>> START INFORMATION PROVIDED

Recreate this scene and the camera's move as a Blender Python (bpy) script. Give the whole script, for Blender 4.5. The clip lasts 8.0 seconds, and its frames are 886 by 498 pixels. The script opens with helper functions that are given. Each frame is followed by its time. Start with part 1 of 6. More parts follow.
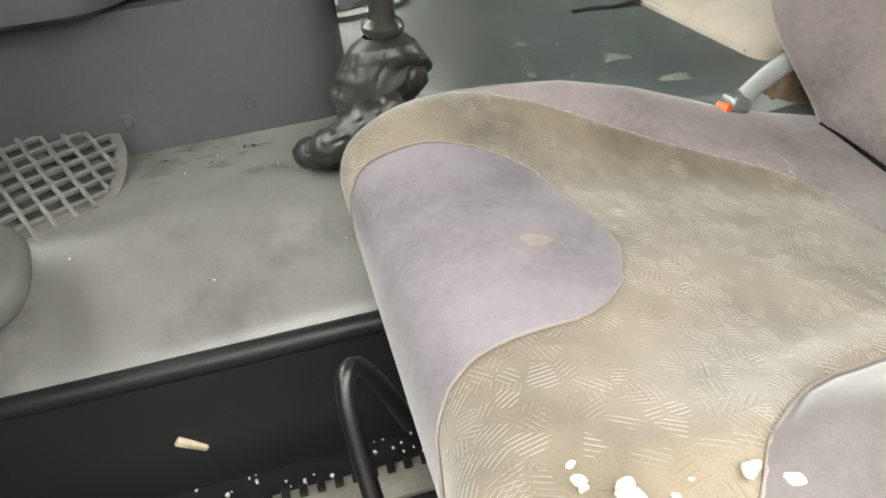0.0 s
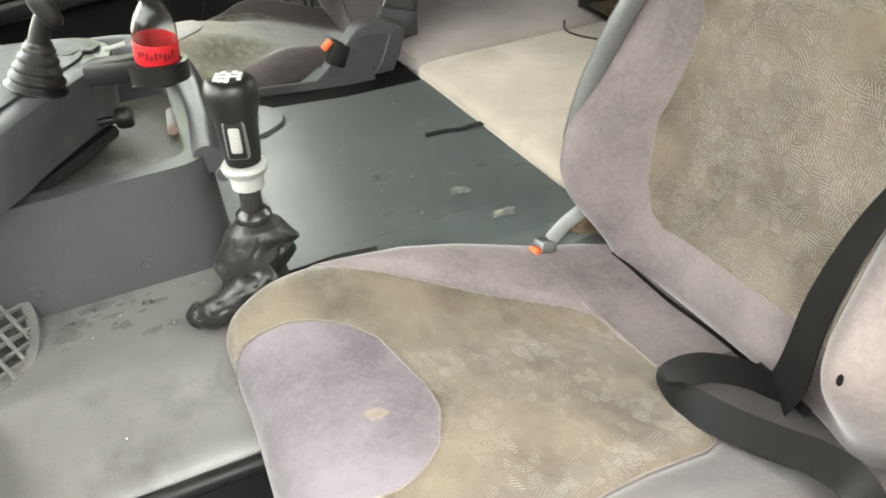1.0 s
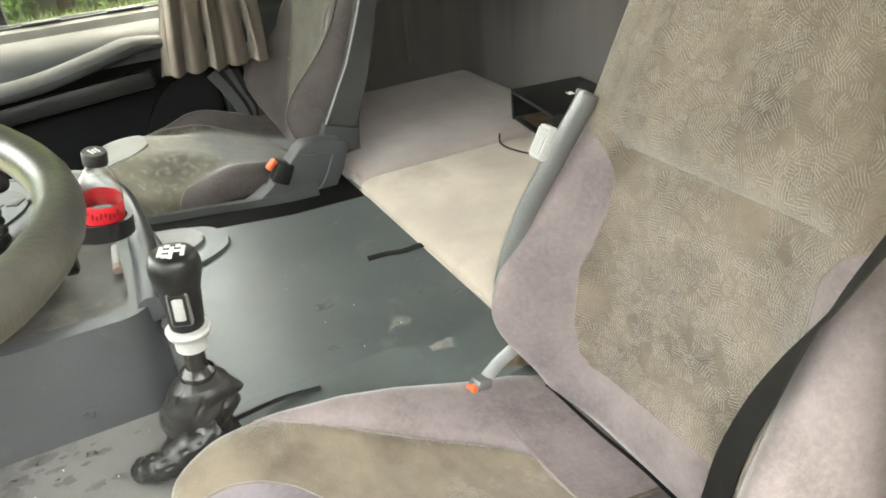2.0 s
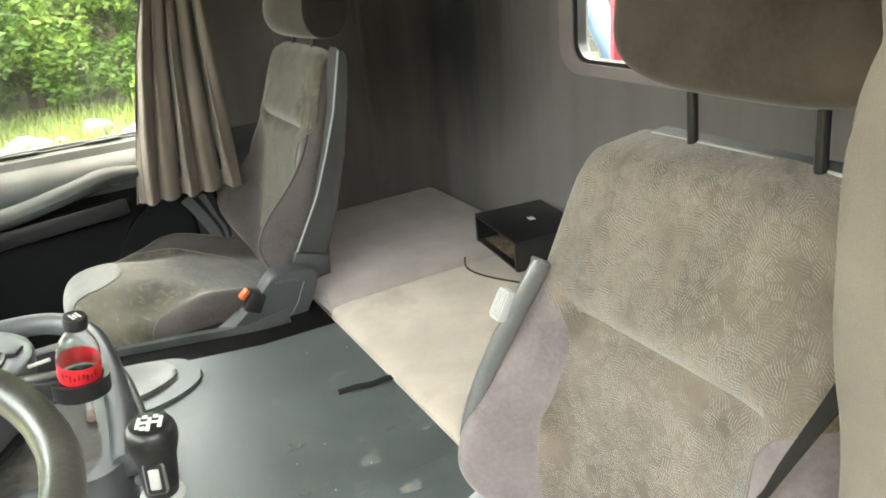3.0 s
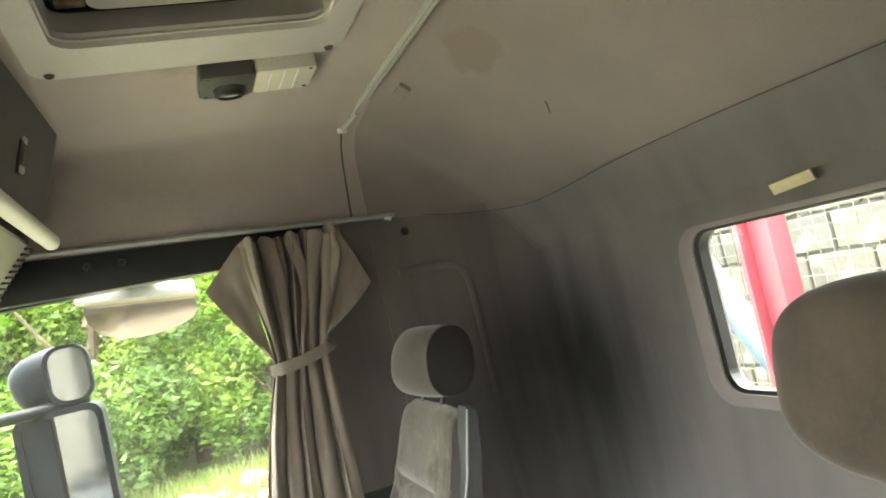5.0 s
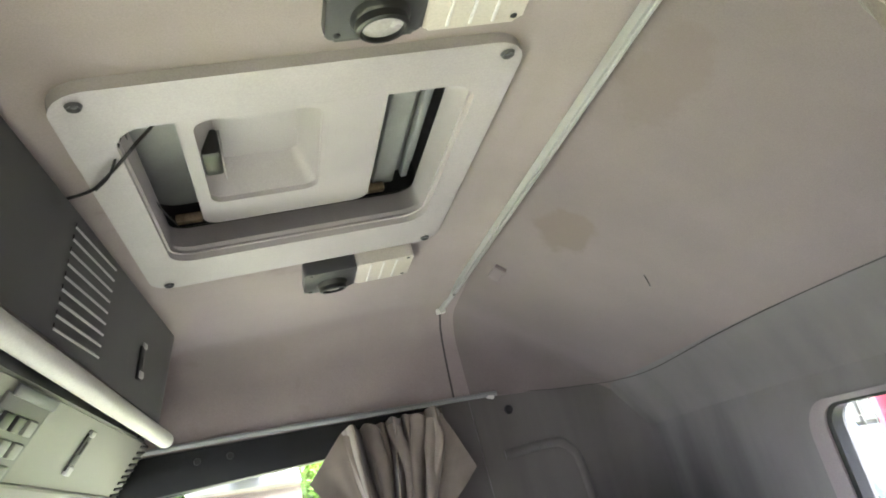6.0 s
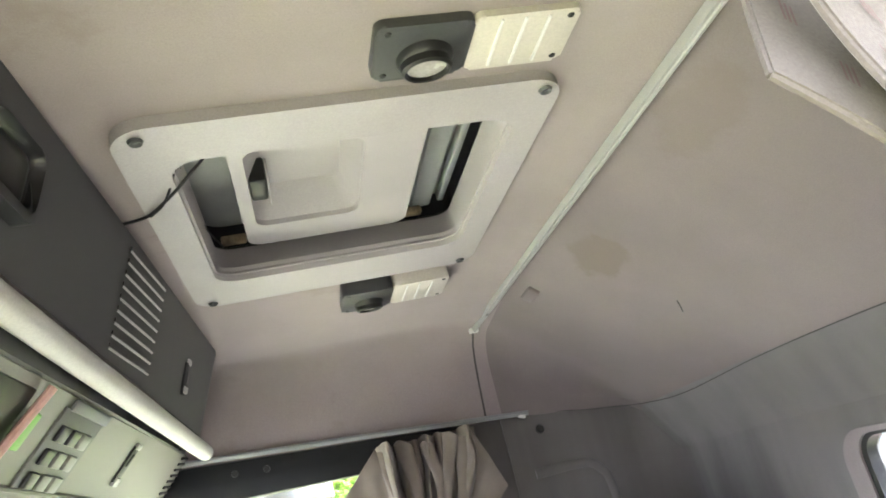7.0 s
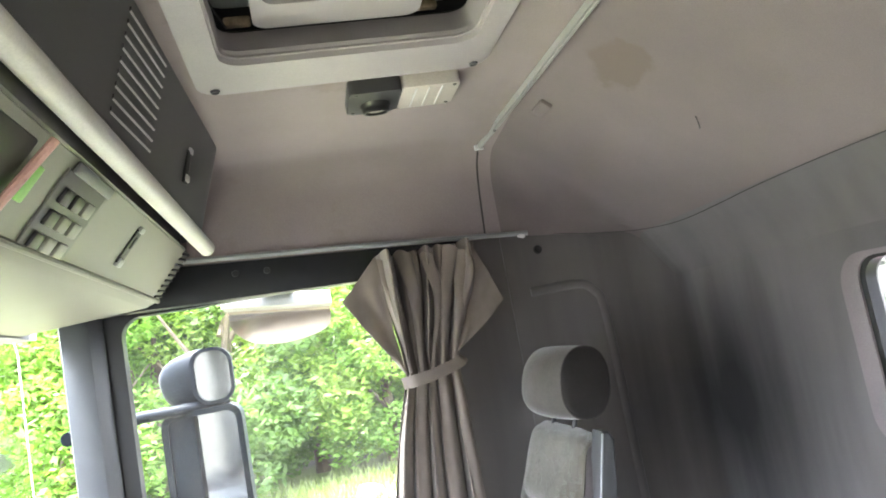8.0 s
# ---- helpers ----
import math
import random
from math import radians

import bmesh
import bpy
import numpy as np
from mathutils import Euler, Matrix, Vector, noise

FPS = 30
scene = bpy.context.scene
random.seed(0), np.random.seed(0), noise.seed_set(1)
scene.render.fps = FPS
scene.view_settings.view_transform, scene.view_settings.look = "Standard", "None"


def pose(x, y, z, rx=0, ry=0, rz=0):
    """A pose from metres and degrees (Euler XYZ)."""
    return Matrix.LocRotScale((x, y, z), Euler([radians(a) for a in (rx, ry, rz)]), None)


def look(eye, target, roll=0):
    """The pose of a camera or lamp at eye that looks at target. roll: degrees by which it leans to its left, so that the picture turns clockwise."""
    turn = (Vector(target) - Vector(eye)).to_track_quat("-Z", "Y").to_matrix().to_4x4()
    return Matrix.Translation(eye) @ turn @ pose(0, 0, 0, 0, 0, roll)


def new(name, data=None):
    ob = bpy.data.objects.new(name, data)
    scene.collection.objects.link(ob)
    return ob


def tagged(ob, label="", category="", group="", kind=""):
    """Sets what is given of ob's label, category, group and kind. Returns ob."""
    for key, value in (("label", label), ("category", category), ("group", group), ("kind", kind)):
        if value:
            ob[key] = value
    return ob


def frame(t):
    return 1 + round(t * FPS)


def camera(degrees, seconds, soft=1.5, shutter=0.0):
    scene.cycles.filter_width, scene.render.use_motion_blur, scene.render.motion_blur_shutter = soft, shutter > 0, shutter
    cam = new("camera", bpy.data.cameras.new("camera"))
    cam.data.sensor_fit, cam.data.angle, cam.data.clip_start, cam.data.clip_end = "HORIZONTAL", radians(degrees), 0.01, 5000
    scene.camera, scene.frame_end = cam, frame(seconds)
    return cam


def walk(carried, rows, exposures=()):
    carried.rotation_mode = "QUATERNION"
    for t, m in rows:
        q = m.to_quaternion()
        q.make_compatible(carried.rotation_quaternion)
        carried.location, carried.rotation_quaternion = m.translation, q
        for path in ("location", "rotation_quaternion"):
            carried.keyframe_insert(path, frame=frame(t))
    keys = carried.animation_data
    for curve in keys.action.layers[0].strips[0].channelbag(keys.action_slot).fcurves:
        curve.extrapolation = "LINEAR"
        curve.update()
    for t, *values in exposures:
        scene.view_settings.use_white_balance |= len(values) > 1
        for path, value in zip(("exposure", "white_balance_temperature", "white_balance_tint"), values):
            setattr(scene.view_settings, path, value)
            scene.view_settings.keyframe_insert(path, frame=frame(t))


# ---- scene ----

>> END INFORMATION PROVIDED

_GIVEN EXERCISE_: From the line with "for path in" to the last line of the material, give every line again exactly, and only those lines.

_ANSWER TO THIS EXERCISE_:
        for path in ("location", "rotation_quaternion"):
            carried.keyframe_insert(path, frame=frame(t))
    keys = carried.animation_data
    for curve in keys.action.layers[0].strips[0].channelbag(keys.action_slot).fcurves:
        curve.extrapolation = "LINEAR"
        curve.update()
    for t, *values in exposures:
        scene.view_settings.use_white_balance |= len(values) > 1
        for path, value in zip(("exposure", "white_balance_temperature", "white_balance_tint"), values):
            setattr(scene.view_settings, path, value)
            scene.view_settings.keyframe_insert(path, frame=frame(t))


# ---- scene ----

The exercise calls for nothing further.